D’une part, le jeu est par essence une activité libre et improductive. Le transformer en objet pédagogique le dénature car on force les élèves à y participer et le but est d’apprendre. D’autre part, le jeu a un intérêt éducatif en soi (réfléchir, respecter les règles, négocier avec les joueurs, accepter le hasard, être fair-play…) ou plus exactement, c’est le contexte des relations sociales tissées autour du jeu (et du jouet) qui confère une valeur éducative : cette richesse disparaitrait dès lors que le jeu n’est plus une activité libre.
Ce sont effectivement des arguments de poids, avec lesquels nous sommes globalement d’accord. Oui, le jeu a un intérêt en soi. Oui, le jeu « libre » et le jeu en classe ont des différences car :
Selon Caillois, le jeu est une activité | Or le jeu en classe est une activité |
LIBRE | CONTRAINTE (tout le monde joue !) |
SEPAREE du reste de l’activité quotidienne | RELIEE (au reste du programme) |
INCERTAINE | PREVISIBLE (pour l’enseignant) |
IMPRODUCTIVE | PRODUCTIVE (et même évaluable) |
REGLEE | REGLEE (mais le moins possible pour préserver la jouabilité) |
FICTIVE | SIMULATIONNISTE (parfois) |
Mais les ludologues confondent ce que nous appellerons le « jeu éducatif » et le « jeu pédagogique ».
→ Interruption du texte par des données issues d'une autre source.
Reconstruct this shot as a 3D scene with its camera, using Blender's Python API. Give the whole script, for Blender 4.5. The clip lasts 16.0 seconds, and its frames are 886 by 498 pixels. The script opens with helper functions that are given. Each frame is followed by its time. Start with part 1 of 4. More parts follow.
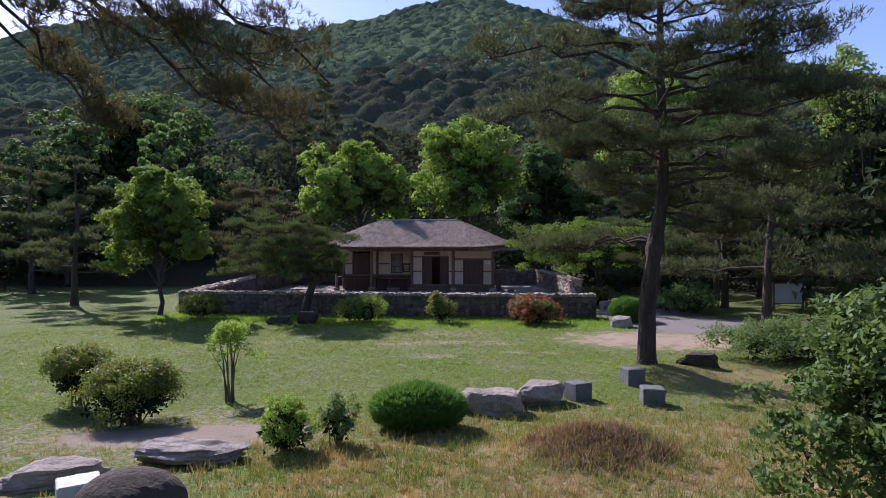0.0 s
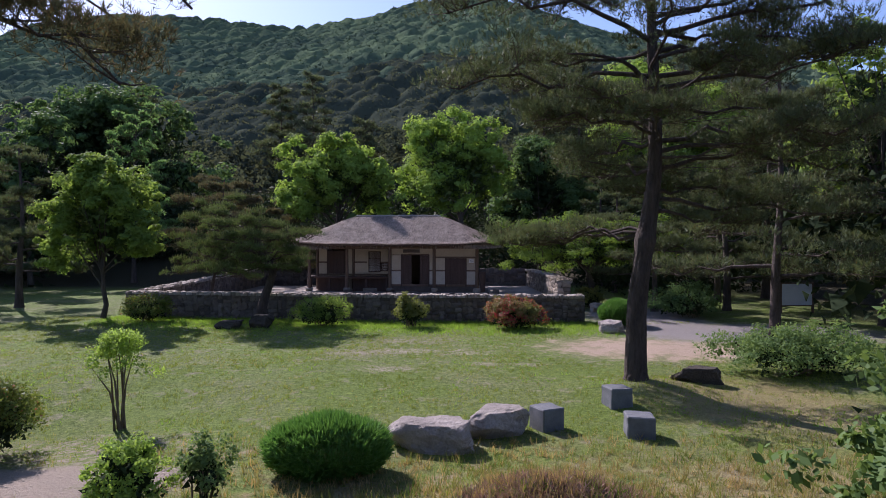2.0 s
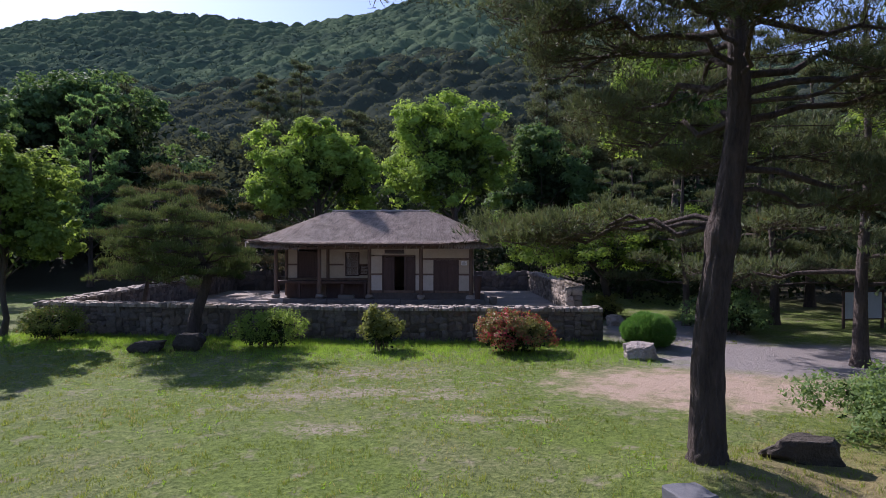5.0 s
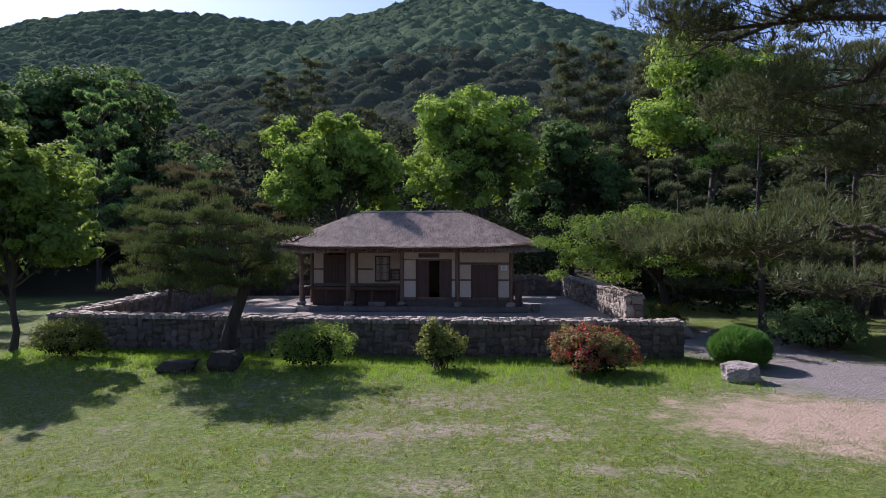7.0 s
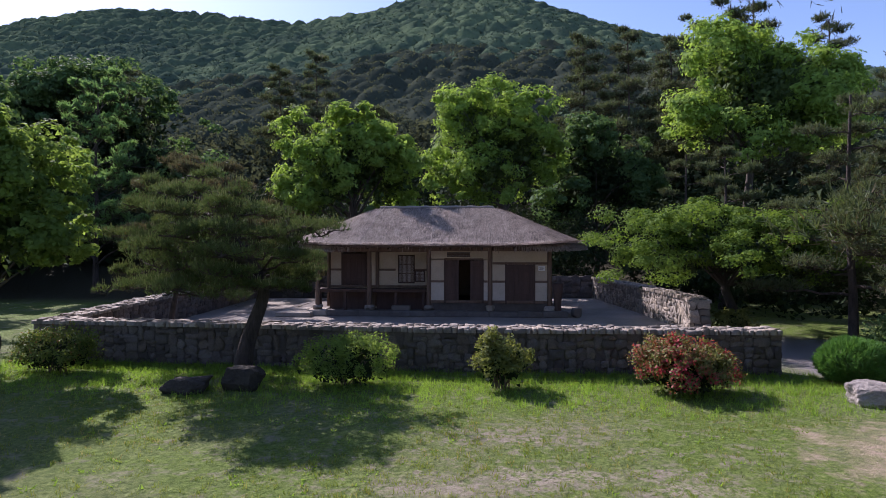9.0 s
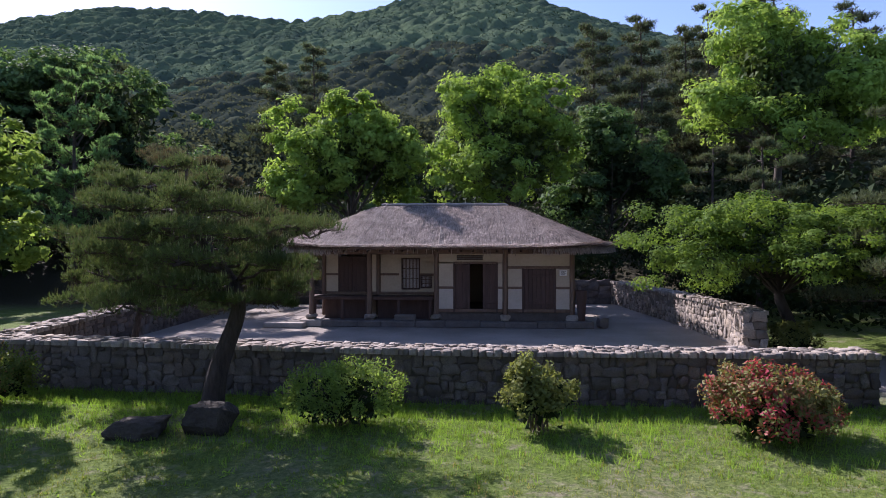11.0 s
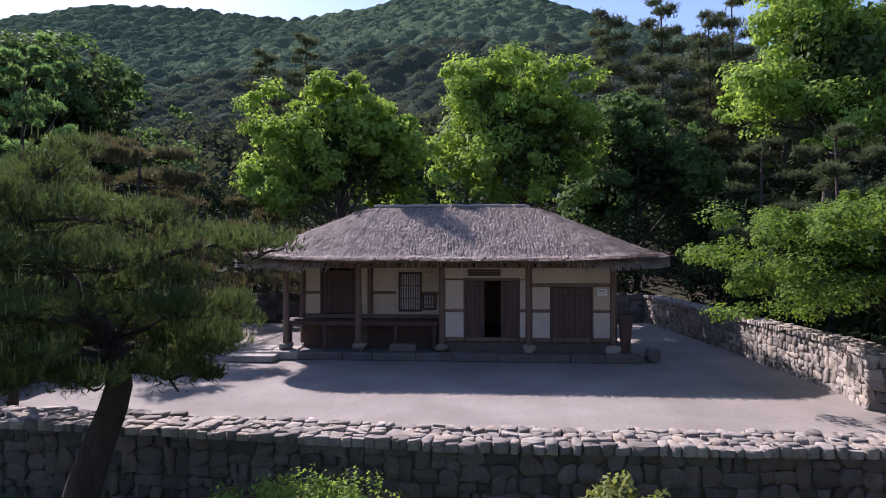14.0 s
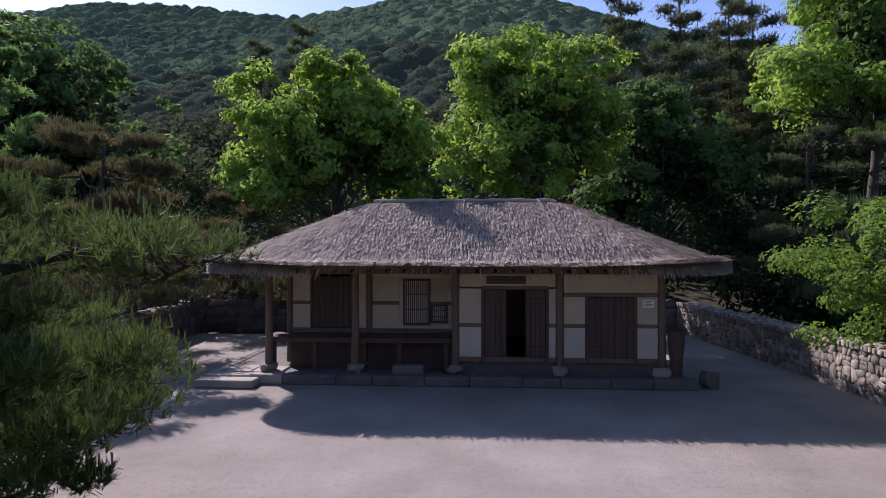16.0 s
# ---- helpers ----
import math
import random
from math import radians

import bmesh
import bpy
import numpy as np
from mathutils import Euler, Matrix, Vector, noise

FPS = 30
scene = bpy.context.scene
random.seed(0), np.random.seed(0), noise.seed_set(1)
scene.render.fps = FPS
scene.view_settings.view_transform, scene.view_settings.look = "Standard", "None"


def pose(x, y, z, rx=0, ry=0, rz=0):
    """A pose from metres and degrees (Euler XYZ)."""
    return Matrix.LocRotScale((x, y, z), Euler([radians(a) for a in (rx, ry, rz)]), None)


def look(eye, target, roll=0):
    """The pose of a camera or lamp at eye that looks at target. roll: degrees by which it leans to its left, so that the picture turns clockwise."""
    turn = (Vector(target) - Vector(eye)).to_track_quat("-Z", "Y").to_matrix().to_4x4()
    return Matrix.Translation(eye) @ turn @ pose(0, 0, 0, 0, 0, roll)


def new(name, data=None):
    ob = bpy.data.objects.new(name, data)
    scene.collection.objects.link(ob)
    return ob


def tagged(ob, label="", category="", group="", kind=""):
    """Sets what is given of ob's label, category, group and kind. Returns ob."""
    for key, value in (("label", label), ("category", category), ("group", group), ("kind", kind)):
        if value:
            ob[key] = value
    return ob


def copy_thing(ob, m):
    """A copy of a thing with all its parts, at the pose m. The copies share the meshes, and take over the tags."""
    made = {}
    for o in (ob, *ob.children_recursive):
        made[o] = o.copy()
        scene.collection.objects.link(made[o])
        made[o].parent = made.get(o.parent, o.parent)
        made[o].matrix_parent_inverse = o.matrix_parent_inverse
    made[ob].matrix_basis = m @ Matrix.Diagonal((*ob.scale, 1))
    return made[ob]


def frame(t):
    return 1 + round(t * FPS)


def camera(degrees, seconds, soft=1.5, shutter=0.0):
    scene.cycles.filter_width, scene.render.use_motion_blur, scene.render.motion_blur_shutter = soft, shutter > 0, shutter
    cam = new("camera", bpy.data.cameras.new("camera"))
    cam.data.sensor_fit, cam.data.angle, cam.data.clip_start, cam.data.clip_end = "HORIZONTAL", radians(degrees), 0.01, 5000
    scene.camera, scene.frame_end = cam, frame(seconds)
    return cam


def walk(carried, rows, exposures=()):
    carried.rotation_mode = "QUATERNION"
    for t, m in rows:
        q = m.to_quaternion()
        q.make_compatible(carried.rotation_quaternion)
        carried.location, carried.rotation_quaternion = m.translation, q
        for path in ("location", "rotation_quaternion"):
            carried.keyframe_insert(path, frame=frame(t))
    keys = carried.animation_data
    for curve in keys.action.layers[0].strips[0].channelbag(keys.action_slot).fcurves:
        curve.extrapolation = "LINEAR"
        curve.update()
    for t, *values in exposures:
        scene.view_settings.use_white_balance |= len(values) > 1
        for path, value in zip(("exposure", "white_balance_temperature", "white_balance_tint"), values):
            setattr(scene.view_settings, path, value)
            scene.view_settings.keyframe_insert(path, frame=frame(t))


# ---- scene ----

Le « jeu éducatif » est un produit fini, vendu dans le commerce avec cette appellation (Nathan s’en est fait une spécialité). Ce sont en effet des jeux souvent peu attractifs, aux mécanismes peu originaux (quand ils ne sont pas de simples reprises des jeux de l’oie ou du Trivial Pursuit) et qui ne font plaisir qu’aux adultes qui l’achètent. Ces jeux sont de toute façon peu utilisés dans le réseau Ludus car ils sont faciles à créer et n’apportent qu’une légère rentabilité pédagogique. Ils sont avant tout des jeux d’émulation, très souvent à base de questions-réponses. Ils sont très nombreux dans les rayonnages des magasins et faciles à trouver sur les vide-greniers (ce qui n’est pas bon signe). Nous sommes donc d’accord avec les ludologues pour les mettre de côté.
En revanche, les « jeux pédagogiques » sont des jeux créés par les enseignants en fonction de leurs besoins dans les classes. Le but est ici de concilier les deux avantages principaux du jeu (la motivation et la simulation) avec des objectifs pédagogiques. Et surprise… ce sont bel et bien des jeux : les élèves sont persuadés de jouer en classe et il n’est pas rare qu’ils jouent à ces mêmes jeux en dehors de la classe (sinon, pourquoi demanderaient-ils à ne pas sortir en récréation pour finir une partie comme cela arrive souvent ?). Sauf quand il s’agit de jeu d’émulation, les règles sont de véritables mécanismes de jeux qui n’ont rien à voir avec ceux des « jeux éducatifs ». De toute façon, l’épreuve du test est radicale : les enseignants qui créent ces jeux les testent chez eux ou entre collègues. Or un jeu qui ennuie les adultes ennuiera aussi les élèves. Les jeux pédagogiques sont des activités qui gardent la richesse du jeu, du matériel que les élèves manipulent avec plaisir… sauf que le jeu pédagogique n’est pas libre. Néanmoins, il suffit de faire un petit tour dans une classe qui pratique ce genre d’activités pour se rendre compte que ce type de contrainte n’est pas du tout ressentie par les élèves. En même temps, ce sont également des outils pédagogiques car, conçus par les enseignants qui ont réfléchi au matériel et aux règles, ils permettent aux élèves de s’approprier des faits, des concepts, des mécanismes.
Nous n’avons certes pas la prétention d’avoir bouleversé ni la pédagogie ni la ludologie, mais tous les jeux proposés sur ce site ont apporté une plus-value aux classes qui les ont pratiqués. Et le plus surprenant c’est que les élèves sont persuadés de jouer… alors ?
Alors, ludologues de tous pays, mettez entre parenthèses vos présupposés théoriques et venez nous visiter dans les classes : un fécond dialogue pourrait alors probablement s’instaurer.